Das alles zusammendenken darf, ja muss man, er selbst ist ein Meister solchen Synkretismus, am Ursprung jedoch steht ein gestalterischer Wille, der vom bescheidensten Anspruch zu höchster Professionalität gediehen ist. Noch seinen Erstling „Der geköpfte Hahn“ beschloss der 65-jährige Debütant mit einem „Dank“ an die Lektorin: „An der Hand geführt von Frau Brigitte Hilzensauer, Wien, und somit aufgerufen zu währender Dankbarkeit“. Doch auch dem Pop Verlag Ludwigsburg, der nach dem Hermannstädter Schiller Verlag seit 2020 Schlattners epische Reprise betreut, schreibt er auf die letzte Seite seiner „Wasserzeichen“: „Danksagung gilt Frau Dr. Edith Konradt, Geretsried, die in dem verwickelten Text ein ‚inneres Gesetz‘ aufgespürt hat.“ Solcherart bescheidenes Einbekenntnis ist keineswegs trivial, die beiden Mit- und Zuarbeiterinnen können es gewiss bezeugen, ebenso wenig selbstverständlich oder gar üblich – und umso höher zu schätzen.
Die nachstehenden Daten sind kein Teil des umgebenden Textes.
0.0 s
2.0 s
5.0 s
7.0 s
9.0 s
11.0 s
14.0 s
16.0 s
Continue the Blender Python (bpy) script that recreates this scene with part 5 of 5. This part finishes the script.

Zum andern erweist sich Eginald Schlattner bei aller oder gerade in der „Verwicklung“ seiner Texte als Virtuose freihändiger Artistik – und diese gehört beileibe nicht zu den Markenzeichen siebenbürgischer Literatur. In ihrem Textfundus gibt es kaum Vergleichbares an gestalterischer Freiheit in gediegen gebundener Rede, an bedenkenloser Missachtung starrer Konventionen unter Wahrung selbstauferlegten sittlich-kulturellen Anstandes. Dieser Schriftsteller braucht seine geistliche Berufung nicht zu verleugnen, um frei heraus schreiben zu können, denn er weiß sich frei zu denken, mit spielerischer Ironie selbst in einer Sprache, die ihre kirchlich-biblische Prägung nicht verleugnet, sondern gerade gekonnt ausspielt.

Manches Ereignis haben seine Worte erst recht gefasst, sein Schweigen zu manch anderem ist ihm erst recht zu danken – vorerst aber ist ihm ungebrochene Red- wie Schweig-Seligkeit zu wünschen.